__Recorded information__

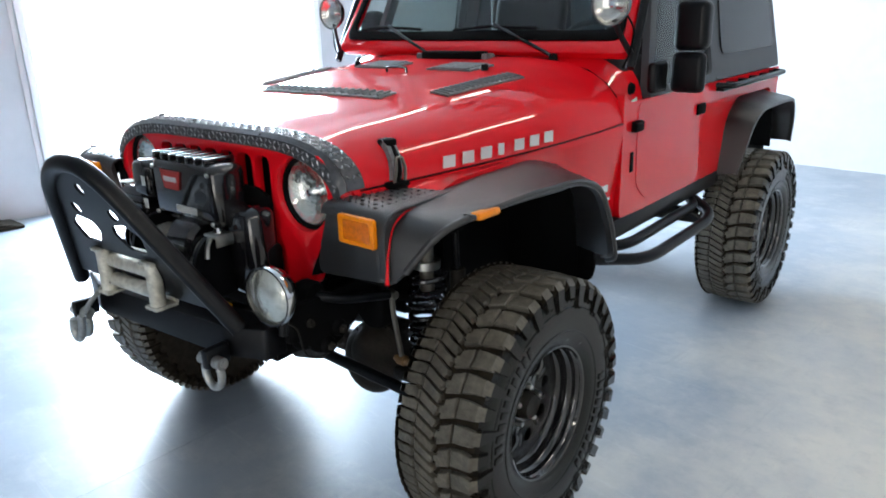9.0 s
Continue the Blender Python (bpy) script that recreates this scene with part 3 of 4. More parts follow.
for px, ex, b0, b1 in ((-0.17, -0.45, -0.66, -0.26), (0.45, 0.14, -0.08, 0.34)):
    a, c = SLOPE @ Vector((px, -0.02, 0.022)), SLOPE @ Vector((ex, 0.112, 0.044))
    w = part("wiper", tube([a, a.lerp(c, 0.25) + Vector((0, -0.014, 0.006)), c], 0.0075, 8, 0.03), GLOSS_BLACK, ws, "black wiper arm")
    part("wiper_blade", tube([SLOPE @ Vector((b0, 0.098, 0.026)), SLOPE @ Vector(((b0 + b1) / 2, 0.112, 0.034)), SLOPE @ Vector((b1, 0.104, 0.026))], 0.0065, 6, 0.05), DULL_BLACK, w)
    part("wiper_pivot", lathe([(0.0, 0.016), (0.016, 0.012), (0.02, -0.01)], Matrix.Translation(a), 14), DULL_BLACK, w)

# -- body tub, doors --
tub_side = round_corners([(0.93, 1.28), (0.93, 0.80), (2.13, 0.76), (2.22, 1.05), (2.35, 1.13), (2.95, 1.13), (3.10, 0.95), (3.12, 1.235), (1.0, 1.235)], 0.03)
for sx in (1, -1):
    outline = [(y, z) for y, z in tub_side]
    part("body_side", plate(outline, [], 0.03, Matrix.Translation((sx * 0.748 - 0.015, 0, 0)) @ LEFT, 0.0), RED, car, "red body side")
    door = part("door", plate(round_corners([(1.075, 1.232), (1.085, 0.90), (1.20, 0.825), (1.98, 0.79), (2.00, 1.232)], 0.06), [], 0.014, Matrix.Translation((sx * 0.758 - 0.007, 0, 0)) @ LEFT, 0.0), RED, car, "closed red door")
    part("door_handle", box(sx * 0.760, sx * 0.778, 1.74, 1.84, 1.105, 1.155, 0.008), DULL_BLACK, door, "black recessed handle")
    part("hinge", box(sx * 0.758, sx * 0.785, 1.02, 1.10, 1.12, 1.16, 0.006), DULL_BLACK, door, "black hinge")
    part("side_slot", box(sx * 0.748, sx * 0.767, 1.02, 1.055, 0.965, 1.045, 0.006), DULL_BLACK, car, "dark vent slot")
    fr = [(1.14, 1.235), (1.99, 1.235), (1.99, 1.76), (1.90, 1.79), (1.36, 1.79)]
    gl = [(1.215, 1.27), (1.93, 1.27), (1.93, 1.70), (1.87, 1.735), (1.40, 1.735)]
    tilt = frame_of((sx * 0.755, 0, 1.235), (0, 1, 0), (-sx * 0.095, 0, 0.55)) @ Matrix.Translation((0, -1.235, -0.015))
    uf = part("door_window_frame", plate(round_corners(fr, 0.06), [round_corners(gl, 0.05)], 0.03, tilt, 0.0), GREY_TOP, door, "charcoal upper door frame")
    g = plate(round_corners(gl, 0.05), [], 0.004, tilt @ Matrix.Translation((0, 0, 0.012)))
    o = new("door_glass", mesh_of("door_glass", g, GLASS))
    o.parent, o.visible_shadow = door, False
    part("sill_guard", box(sx * 0.70, sx * 0.765, 0.66, 2.14, 0.72, 0.80, 0.012), BLACK_STEEL, car, "black sill guard")
    # mirror
    mir = part("door_mirror", box(sx * 0.792, sx * 0.925, 1.305, 1.395, 1.405, 1.59, 0.03, segs=4), BLACK_STEEL, car, "black square door mirror")
    part("mirror_glass", box(sx * 0.807, sx * 0.91, 1.394, 1.398, 1.425, 1.57, 0.0), CHROME, mir, "mirror glass")
    part("mirror_foot", box(sx * 0.765, sx * 0.80, 1.13, 1.27, 1.255, 1.37, 0.015, segs=3), BLACK_STEEL, mir)
    part("mirror_arm", box(sx * 0.79, sx * 0.925, 1.30, 1.36, 1.245, 1.40, 0.026, segs=3), BLACK_STEEL, mir, "black mirror bracket")
    # rear arch flare
    rin = [(2.12, 0.77), (2.19, 1.03), (2.30, 1.115), (2.60, 1.13), (2.93, 1.12), (3.07, 1.0), (3.11, 0.82)]
    rout = [(0.86, 2.13, 0.78), (0.90, 2.20, 1.03), (0.91, 2.30, 1.085), (0.915, 2.60, 1.10), (0.91, 2.92, 1.08), (0.90, 3.02, 0.98), (0.885, 3.06, 0.82)]
    part("rear_flare", flare(rin, rout, sx, 0.75), BLACK_TEXT, car, "wide flat black rear flare", smooth=50)
    part("rear_inner_arch", thicken(loft([[Vector((sx * 0.55, y, z)), Vector((sx * 0.77, y, z))] for y, z in ((2.12, 0.74), (2.2, 1.03), (2.35, 1.10), (2.9, 1.10), (3.05, 0.99), (3.075, 0.78))]), 0.004), DULL_BLACK, car)
    # side step: two tubes
    step = part("side_step", tube([(sx * 0.62, 0.70, 0.690), (sx * 0.75, 0.77, 0.660), (sx * 0.855, 1.06, 0.630), (sx * 0.87, 1.68, 0.645), (sx * 0.85, 1.79, 0.665), (sx * 0.74, 1.84, 0.71)], 0.024, 14, 0.09), BLACK_STEEL, car, "black tubular side step")
    part("inner_rail", tube([(sx * 0.62, 0.76, 0.705), (sx * 0.71, 0.82, 0.69), (sx * 0.775, 1.04, 0.680), (sx * 0.785, 1.76, 0.695), (sx * 0.72, 1.84, 0.715)], 0.022, 12, 0.06), BLACK_STEEL, step)
    part("step_bracket", tube([(sx * 0.70, 1.66, 0.71), (sx * 0.865, 1.66, 0.645)], 0.012, 8, 0), BLACK_STEEL, step)
    # rail over the rear quarter
    rail = part("quarter_rail", tube([(sx * 0.755, 2.00, 1.215), (sx * 0.83, 2.03, 1.215), (sx * 0.83, 2.96, 1.215), (sx * 0.755, 3.0, 1.215)], 0.013, 10, 0.03), BLACK_STEEL, car, "black rail along the body top")
    for k in range(5):
        part("rail_rung", tube([(sx * 0.755, 2.15 + 0.19 * k, 1.215), (sx * 0.83, 2.15 + 0.19 * k, 1.215)], 0.009, 8, 0), BLACK_STEEL, rail)
    part("rail_plate", box(sx * 0.752, sx * 0.80, 2.00, 3.02, 1.188, 1.202, 0.003), BLACK_STEEL, rail)

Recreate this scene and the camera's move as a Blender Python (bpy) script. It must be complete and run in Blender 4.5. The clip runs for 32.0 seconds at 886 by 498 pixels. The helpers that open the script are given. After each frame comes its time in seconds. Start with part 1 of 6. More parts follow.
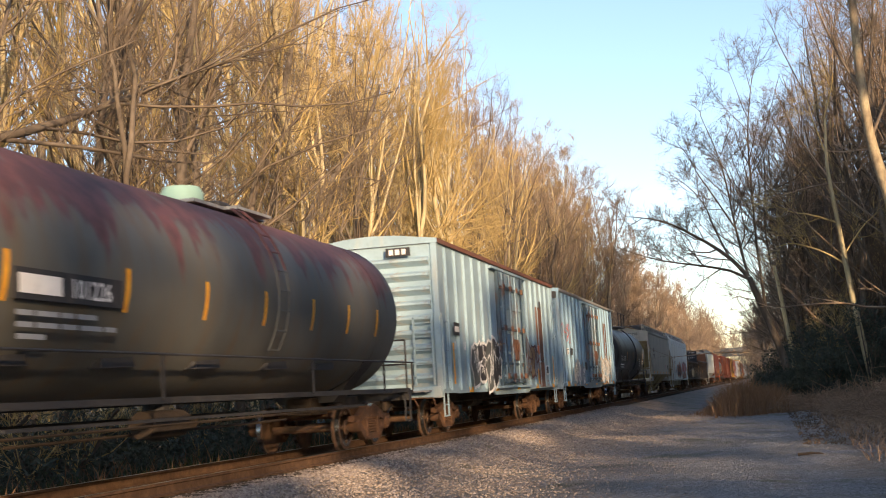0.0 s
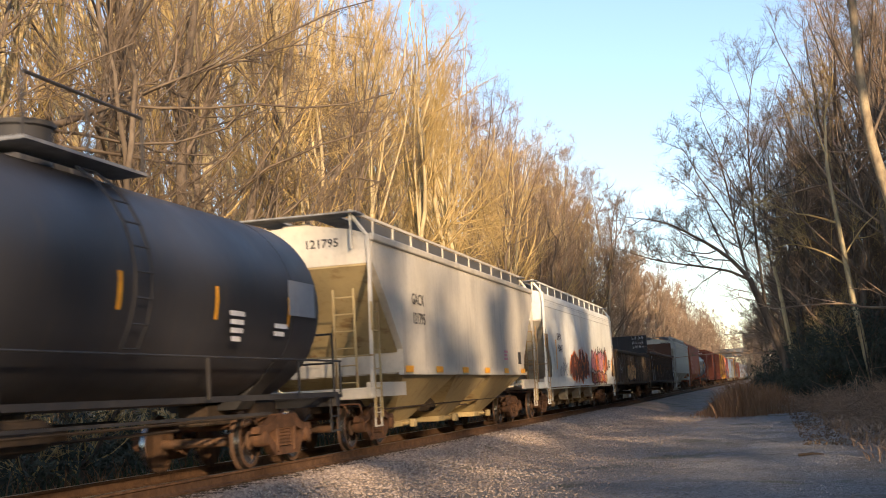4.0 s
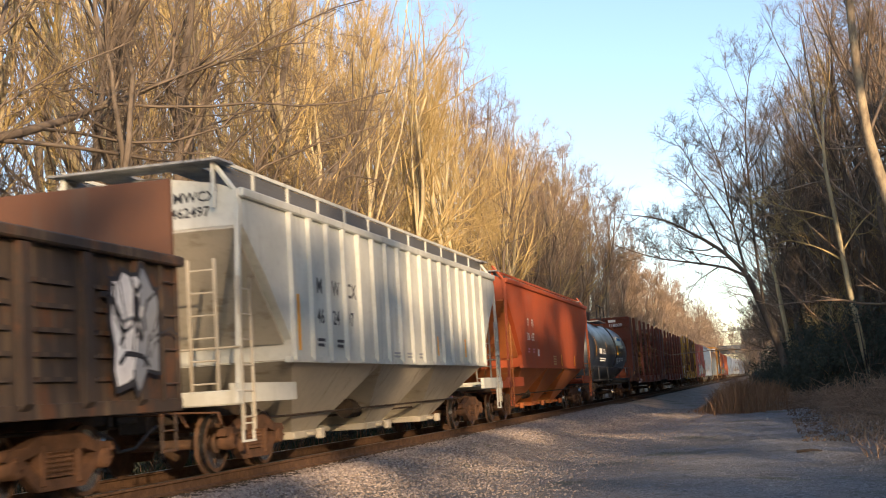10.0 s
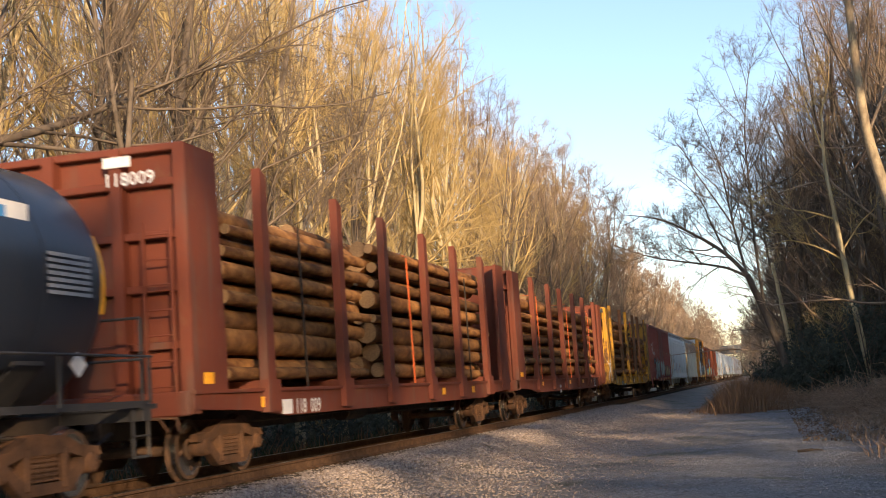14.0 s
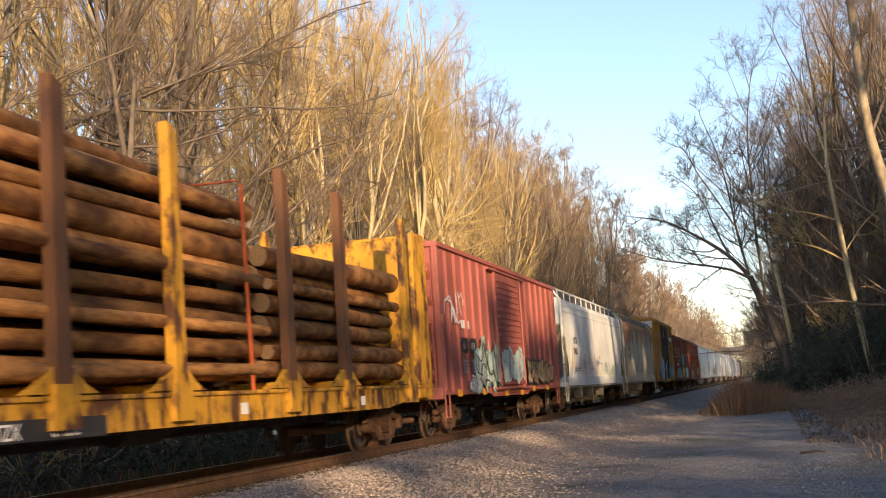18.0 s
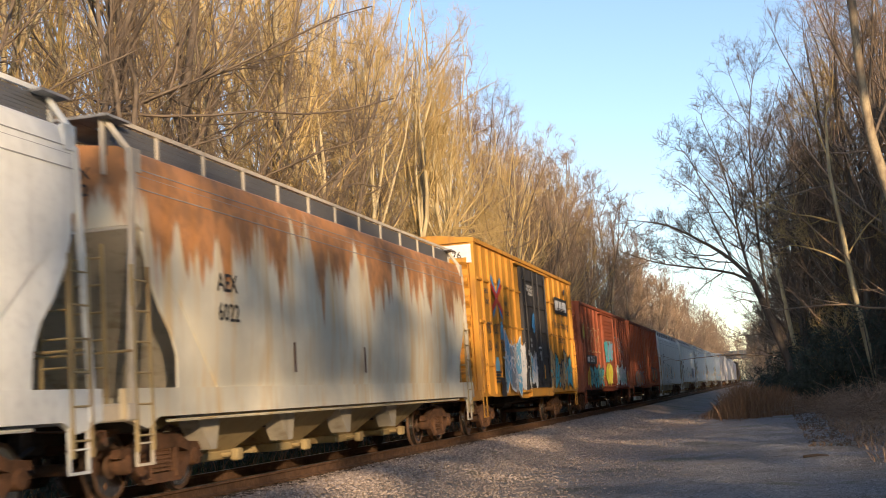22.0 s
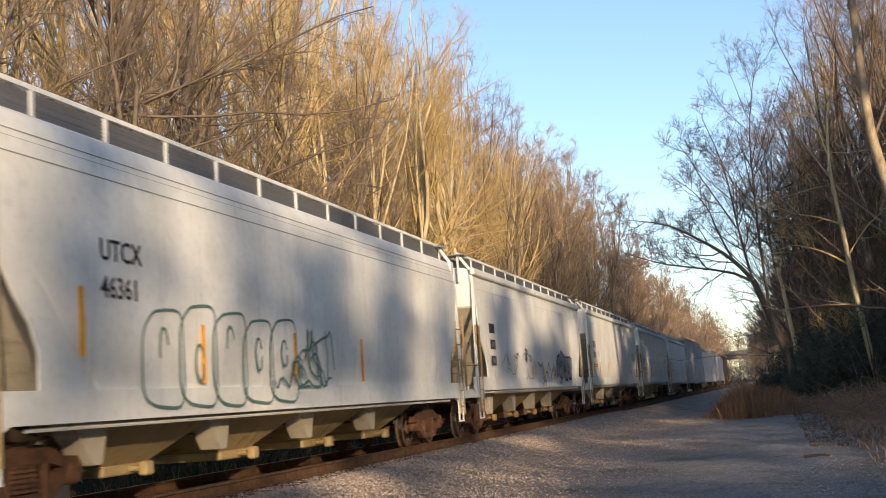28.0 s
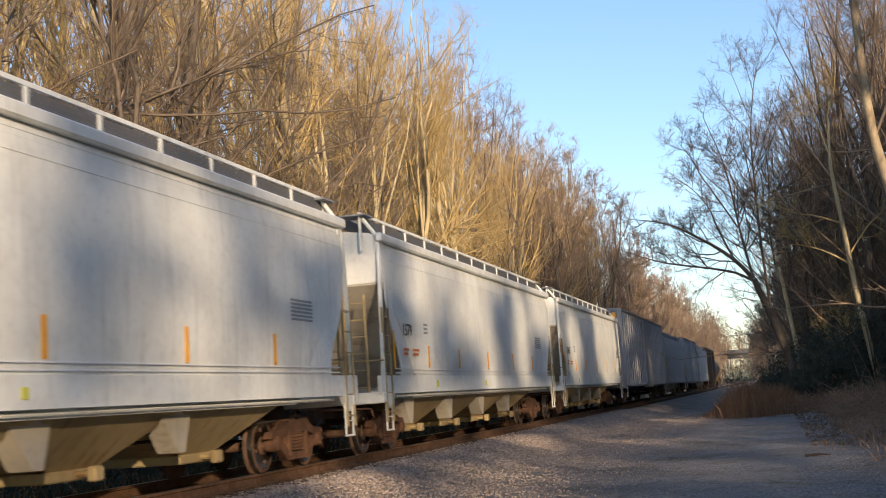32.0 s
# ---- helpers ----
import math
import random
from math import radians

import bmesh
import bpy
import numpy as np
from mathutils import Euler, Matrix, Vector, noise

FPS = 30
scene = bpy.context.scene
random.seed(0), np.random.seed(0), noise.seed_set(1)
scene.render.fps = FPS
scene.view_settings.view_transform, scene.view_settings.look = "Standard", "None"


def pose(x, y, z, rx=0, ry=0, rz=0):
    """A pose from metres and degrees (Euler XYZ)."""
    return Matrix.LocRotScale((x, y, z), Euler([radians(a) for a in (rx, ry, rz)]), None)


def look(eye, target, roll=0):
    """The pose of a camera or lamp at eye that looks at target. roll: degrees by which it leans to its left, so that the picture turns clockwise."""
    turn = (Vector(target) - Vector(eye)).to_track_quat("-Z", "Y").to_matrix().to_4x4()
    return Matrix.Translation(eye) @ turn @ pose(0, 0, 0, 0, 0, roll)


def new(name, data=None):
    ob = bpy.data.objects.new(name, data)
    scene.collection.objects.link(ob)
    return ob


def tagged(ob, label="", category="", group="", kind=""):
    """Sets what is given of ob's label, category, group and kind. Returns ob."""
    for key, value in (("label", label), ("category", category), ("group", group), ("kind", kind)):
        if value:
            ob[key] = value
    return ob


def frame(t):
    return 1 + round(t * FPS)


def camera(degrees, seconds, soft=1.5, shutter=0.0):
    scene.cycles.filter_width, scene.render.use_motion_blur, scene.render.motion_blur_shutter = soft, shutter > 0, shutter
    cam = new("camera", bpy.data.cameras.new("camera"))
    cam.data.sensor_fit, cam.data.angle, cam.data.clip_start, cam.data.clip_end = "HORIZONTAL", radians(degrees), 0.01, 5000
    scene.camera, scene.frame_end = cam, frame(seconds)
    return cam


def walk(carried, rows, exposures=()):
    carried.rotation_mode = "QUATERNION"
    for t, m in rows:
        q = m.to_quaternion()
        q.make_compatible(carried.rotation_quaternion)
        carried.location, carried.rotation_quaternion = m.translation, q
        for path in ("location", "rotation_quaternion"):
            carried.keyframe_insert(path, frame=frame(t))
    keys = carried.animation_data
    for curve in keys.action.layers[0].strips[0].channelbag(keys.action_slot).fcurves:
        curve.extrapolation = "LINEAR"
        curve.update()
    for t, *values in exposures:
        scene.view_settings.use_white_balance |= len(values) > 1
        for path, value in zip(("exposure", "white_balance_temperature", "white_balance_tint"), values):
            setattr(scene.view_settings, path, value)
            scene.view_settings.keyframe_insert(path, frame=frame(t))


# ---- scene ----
# A long mixed freight train rolls past a gravel yard at the edge of a bare winter wood.
# z = 0 is the top of the rail, +y runs along the track away from the camera.
TX = -8.583          # centre line of the track
EYE_Z = 0.951
cam = camera(39.263, 32.0, soft=1.0, shutter=0.25)


def held(yaw, pitch, roll):
    """Pose of the hand-held camera: degrees left of the track, up, and leaning."""
    a, b = radians(yaw), radians(pitch)
    way = Vector((-math.sin(a) * math.cos(b), math.cos(a) * math.cos(b), math.sin(b)))
    eye = Vector((0, 0, EYE_Z))
    return look(eye, eye + way, -roll)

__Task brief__
Extract the lines from the line with "# ---- helpers" to the line with "scene.render.fps = FPS", inclusive, reproducing them exactly and leaving out every other line.

__Reply to the exercise__
# ---- helpers ----
import math
import random
from math import radians

import bmesh
import bpy
import numpy as np
from mathutils import Euler, Matrix, Vector, noise

FPS = 30
scene = bpy.context.scene
random.seed(0), np.random.seed(0), noise.seed_set(1)
scene.render.fps = FPS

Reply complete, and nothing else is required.